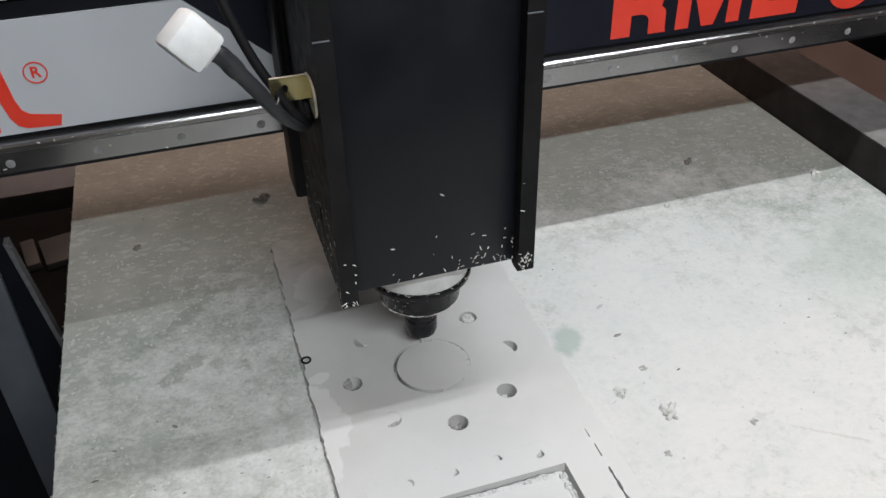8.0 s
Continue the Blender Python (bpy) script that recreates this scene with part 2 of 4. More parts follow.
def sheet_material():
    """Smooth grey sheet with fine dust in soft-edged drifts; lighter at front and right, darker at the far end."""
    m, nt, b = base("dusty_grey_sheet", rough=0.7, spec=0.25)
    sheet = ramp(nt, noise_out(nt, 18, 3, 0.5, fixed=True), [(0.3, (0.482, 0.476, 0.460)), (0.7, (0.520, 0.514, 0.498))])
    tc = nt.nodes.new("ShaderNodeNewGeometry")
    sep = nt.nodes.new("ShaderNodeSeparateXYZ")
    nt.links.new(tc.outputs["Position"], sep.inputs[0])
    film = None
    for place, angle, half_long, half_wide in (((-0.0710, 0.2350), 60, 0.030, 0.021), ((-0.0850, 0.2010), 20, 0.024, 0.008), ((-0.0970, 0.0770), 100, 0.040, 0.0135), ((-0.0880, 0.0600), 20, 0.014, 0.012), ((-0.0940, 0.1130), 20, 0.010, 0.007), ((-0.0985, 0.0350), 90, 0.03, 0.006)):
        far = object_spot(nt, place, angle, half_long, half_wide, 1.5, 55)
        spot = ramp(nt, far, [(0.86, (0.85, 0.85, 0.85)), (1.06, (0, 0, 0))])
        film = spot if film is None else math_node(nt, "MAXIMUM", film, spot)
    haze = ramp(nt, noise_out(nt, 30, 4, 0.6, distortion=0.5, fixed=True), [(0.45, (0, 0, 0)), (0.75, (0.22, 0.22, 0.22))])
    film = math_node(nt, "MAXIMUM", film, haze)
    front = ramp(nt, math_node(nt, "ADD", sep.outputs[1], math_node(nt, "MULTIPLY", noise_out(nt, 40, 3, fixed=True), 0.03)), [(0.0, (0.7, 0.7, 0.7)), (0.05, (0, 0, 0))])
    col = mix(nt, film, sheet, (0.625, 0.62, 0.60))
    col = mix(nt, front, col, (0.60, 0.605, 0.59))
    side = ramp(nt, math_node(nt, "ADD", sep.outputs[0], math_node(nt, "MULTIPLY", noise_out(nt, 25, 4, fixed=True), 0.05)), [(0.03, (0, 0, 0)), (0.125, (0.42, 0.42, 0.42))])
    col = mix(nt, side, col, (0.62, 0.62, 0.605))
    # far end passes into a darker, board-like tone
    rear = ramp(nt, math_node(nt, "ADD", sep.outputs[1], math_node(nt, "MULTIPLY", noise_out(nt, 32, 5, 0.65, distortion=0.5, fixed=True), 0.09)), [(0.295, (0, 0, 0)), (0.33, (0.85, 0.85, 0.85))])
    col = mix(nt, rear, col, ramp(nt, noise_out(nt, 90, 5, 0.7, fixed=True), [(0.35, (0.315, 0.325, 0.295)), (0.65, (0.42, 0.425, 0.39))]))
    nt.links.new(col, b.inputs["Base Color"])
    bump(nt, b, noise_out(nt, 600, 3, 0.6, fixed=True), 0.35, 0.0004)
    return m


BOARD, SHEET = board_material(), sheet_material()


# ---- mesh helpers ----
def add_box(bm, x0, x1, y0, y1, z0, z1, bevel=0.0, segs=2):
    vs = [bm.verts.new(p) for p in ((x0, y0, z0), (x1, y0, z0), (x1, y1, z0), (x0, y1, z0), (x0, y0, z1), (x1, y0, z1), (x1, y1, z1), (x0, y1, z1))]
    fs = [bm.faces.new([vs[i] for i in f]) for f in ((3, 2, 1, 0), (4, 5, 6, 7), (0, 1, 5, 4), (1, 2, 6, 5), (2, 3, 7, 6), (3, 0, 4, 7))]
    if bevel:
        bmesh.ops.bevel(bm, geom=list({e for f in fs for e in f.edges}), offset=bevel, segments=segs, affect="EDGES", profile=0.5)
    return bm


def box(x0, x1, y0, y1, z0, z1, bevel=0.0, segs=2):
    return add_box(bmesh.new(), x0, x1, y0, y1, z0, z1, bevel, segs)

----

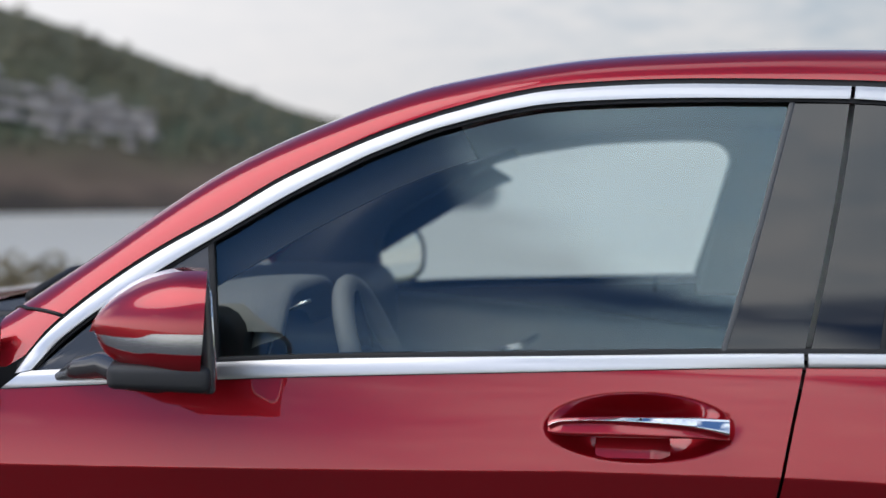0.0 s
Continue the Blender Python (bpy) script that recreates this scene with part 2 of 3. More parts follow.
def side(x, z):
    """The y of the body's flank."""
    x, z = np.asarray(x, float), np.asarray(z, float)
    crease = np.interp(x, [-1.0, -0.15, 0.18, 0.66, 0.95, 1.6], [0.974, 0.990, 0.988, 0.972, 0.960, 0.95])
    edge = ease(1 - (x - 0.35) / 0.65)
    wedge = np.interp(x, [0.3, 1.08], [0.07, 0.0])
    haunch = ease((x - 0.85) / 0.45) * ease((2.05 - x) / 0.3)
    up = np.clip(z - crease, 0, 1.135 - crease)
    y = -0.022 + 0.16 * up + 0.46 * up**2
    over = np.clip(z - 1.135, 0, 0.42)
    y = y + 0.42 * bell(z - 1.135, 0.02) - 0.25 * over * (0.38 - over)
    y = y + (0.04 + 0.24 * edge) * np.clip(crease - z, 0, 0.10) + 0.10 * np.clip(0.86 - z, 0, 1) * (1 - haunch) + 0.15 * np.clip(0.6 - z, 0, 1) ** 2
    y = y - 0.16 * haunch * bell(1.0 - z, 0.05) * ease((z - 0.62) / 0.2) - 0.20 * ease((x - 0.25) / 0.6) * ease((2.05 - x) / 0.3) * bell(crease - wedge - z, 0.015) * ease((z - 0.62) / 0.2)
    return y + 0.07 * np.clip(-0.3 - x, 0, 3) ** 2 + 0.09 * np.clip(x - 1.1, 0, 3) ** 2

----

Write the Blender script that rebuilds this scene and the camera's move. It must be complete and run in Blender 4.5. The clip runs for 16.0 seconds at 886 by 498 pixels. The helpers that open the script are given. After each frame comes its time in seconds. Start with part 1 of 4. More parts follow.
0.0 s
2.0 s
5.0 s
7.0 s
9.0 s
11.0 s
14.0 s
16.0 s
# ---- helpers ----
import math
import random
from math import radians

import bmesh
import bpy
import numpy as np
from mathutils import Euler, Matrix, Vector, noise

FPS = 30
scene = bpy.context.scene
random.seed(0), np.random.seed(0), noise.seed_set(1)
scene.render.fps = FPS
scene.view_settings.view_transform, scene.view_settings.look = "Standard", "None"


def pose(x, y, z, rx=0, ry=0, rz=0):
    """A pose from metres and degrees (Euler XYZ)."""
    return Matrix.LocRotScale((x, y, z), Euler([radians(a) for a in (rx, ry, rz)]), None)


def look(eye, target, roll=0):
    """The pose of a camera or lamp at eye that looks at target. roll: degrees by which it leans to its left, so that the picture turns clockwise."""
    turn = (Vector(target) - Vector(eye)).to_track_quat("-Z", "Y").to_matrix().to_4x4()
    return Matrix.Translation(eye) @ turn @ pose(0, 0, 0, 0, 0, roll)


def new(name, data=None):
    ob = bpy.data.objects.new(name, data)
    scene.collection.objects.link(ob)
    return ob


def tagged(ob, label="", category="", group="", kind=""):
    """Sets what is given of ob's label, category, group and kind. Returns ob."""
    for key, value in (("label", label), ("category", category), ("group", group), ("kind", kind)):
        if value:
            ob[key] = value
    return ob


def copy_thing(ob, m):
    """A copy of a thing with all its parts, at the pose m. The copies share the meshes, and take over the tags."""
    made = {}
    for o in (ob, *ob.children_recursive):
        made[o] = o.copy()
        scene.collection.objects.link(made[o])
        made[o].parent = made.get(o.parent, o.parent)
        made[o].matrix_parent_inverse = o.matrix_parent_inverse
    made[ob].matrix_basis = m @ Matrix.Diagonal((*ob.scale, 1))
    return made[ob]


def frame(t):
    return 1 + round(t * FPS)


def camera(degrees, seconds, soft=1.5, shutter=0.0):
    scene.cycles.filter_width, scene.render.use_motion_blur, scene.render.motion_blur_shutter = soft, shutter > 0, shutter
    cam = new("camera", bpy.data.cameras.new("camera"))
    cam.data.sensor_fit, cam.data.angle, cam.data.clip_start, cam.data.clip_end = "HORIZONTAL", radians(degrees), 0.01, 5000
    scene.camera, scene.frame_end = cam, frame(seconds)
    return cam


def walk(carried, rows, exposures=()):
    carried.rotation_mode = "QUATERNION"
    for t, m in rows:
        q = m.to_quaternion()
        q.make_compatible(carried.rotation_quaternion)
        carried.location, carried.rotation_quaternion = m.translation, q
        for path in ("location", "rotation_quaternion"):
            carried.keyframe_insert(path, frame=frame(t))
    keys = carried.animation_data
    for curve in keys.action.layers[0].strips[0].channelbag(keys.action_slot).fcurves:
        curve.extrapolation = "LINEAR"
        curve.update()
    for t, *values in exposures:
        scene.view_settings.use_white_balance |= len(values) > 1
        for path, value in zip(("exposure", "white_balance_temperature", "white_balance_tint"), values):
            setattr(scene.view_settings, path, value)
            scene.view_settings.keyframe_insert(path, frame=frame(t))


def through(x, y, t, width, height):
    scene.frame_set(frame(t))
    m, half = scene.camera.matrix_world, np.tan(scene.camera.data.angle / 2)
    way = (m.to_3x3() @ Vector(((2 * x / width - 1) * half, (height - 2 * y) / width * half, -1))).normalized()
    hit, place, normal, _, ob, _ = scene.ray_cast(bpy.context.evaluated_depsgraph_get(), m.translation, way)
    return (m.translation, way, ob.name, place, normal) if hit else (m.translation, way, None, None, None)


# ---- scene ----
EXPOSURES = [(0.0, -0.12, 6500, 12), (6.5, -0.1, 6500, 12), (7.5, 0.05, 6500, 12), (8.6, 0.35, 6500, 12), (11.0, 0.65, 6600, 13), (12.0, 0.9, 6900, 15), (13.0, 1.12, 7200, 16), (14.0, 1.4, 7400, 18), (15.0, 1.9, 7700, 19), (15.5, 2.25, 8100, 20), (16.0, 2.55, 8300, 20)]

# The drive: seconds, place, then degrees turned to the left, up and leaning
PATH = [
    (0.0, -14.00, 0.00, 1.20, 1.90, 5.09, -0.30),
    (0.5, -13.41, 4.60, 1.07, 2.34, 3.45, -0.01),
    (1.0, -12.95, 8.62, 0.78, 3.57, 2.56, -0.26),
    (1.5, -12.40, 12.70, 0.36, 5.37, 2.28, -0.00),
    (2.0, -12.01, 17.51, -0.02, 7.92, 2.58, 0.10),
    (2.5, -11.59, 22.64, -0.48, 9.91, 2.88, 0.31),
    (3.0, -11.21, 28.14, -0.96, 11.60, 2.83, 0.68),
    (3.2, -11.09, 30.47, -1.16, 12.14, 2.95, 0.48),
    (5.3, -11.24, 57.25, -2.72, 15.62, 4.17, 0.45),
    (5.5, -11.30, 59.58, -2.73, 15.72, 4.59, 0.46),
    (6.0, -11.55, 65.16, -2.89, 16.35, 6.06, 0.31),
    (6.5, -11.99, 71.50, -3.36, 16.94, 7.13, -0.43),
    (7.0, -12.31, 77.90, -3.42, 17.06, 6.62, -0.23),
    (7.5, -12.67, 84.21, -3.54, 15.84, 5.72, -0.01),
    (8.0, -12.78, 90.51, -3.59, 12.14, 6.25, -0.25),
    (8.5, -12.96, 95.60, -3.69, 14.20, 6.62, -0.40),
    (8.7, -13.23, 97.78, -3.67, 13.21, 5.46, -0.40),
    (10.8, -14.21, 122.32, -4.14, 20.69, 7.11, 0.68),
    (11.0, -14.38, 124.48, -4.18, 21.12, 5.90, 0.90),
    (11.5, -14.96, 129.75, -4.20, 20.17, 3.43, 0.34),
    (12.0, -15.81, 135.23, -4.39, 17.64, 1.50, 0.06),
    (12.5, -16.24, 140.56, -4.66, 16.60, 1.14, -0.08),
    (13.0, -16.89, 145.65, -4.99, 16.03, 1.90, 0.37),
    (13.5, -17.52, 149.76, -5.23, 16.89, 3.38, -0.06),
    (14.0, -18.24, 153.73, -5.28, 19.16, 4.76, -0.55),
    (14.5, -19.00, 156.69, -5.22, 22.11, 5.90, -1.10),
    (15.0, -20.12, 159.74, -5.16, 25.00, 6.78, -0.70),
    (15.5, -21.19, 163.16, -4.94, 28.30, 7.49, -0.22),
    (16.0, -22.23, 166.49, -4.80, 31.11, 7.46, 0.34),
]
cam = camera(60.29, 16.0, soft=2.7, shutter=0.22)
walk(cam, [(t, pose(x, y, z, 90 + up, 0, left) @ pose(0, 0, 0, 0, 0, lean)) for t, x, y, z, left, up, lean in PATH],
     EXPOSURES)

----

# AIM
Above are the entries. Output exactly the lines beginning with the line that has "random.seed(0), np.random.seed(0), noise.seed_set(1)" and ending with the line that has "for t, m in".

# TASK SOLUTION
random.seed(0), np.random.seed(0), noise.seed_set(1)
scene.render.fps = FPS
scene.view_settings.view_transform, scene.view_settings.look = "Standard", "None"


def pose(x, y, z, rx=0, ry=0, rz=0):
    """A pose from metres and degrees (Euler XYZ)."""
    return Matrix.LocRotScale((x, y, z), Euler([radians(a) for a in (rx, ry, rz)]), None)


def look(eye, target, roll=0):
    """The pose of a camera or lamp at eye that looks at target. roll: degrees by which it leans to its left, so that the picture turns clockwise."""
    turn = (Vector(target) - Vector(eye)).to_track_quat("-Z", "Y").to_matrix().to_4x4()
    return Matrix.Translation(eye) @ turn @ pose(0, 0, 0, 0, 0, roll)


def new(name, data=None):
    ob = bpy.data.objects.new(name, data)
    scene.collection.objects.link(ob)
    return ob


def tagged(ob, label="", category="", group="", kind=""):
    """Sets what is given of ob's label, category, group and kind. Returns ob."""
    for key, value in (("label", label), ("category", category), ("group", group), ("kind", kind)):
        if value:
            ob[key] = value
    return ob


def copy_thing(ob, m):
    """A copy of a thing with all its parts, at the pose m. The copies share the meshes, and take over the tags."""
    made = {}
    for o in (ob, *ob.children_recursive):
        made[o] = o.copy()
        scene.collection.objects.link(made[o])
        made[o].parent = made.get(o.parent, o.parent)
        made[o].matrix_parent_inverse = o.matrix_parent_inverse
    made[ob].matrix_basis = m @ Matrix.Diagonal((*ob.scale, 1))
    return made[ob]


def frame(t):
    return 1 + round(t * FPS)


def camera(degrees, seconds, soft=1.5, shutter=0.0):
    scene.cycles.filter_width, scene.render.use_motion_blur, scene.render.motion_blur_shutter = soft, shutter > 0, shutter
    cam = new("camera", bpy.data.cameras.new("camera"))
    cam.data.sensor_fit, cam.data.angle, cam.data.clip_start, cam.data.clip_end = "HORIZONTAL", radians(degrees), 0.01, 5000
    scene.camera, scene.frame_end = cam, frame(seconds)
    return cam


def walk(carried, rows, exposures=()):
    carried.rotation_mode = "QUATERNION"
    for t, m in rows:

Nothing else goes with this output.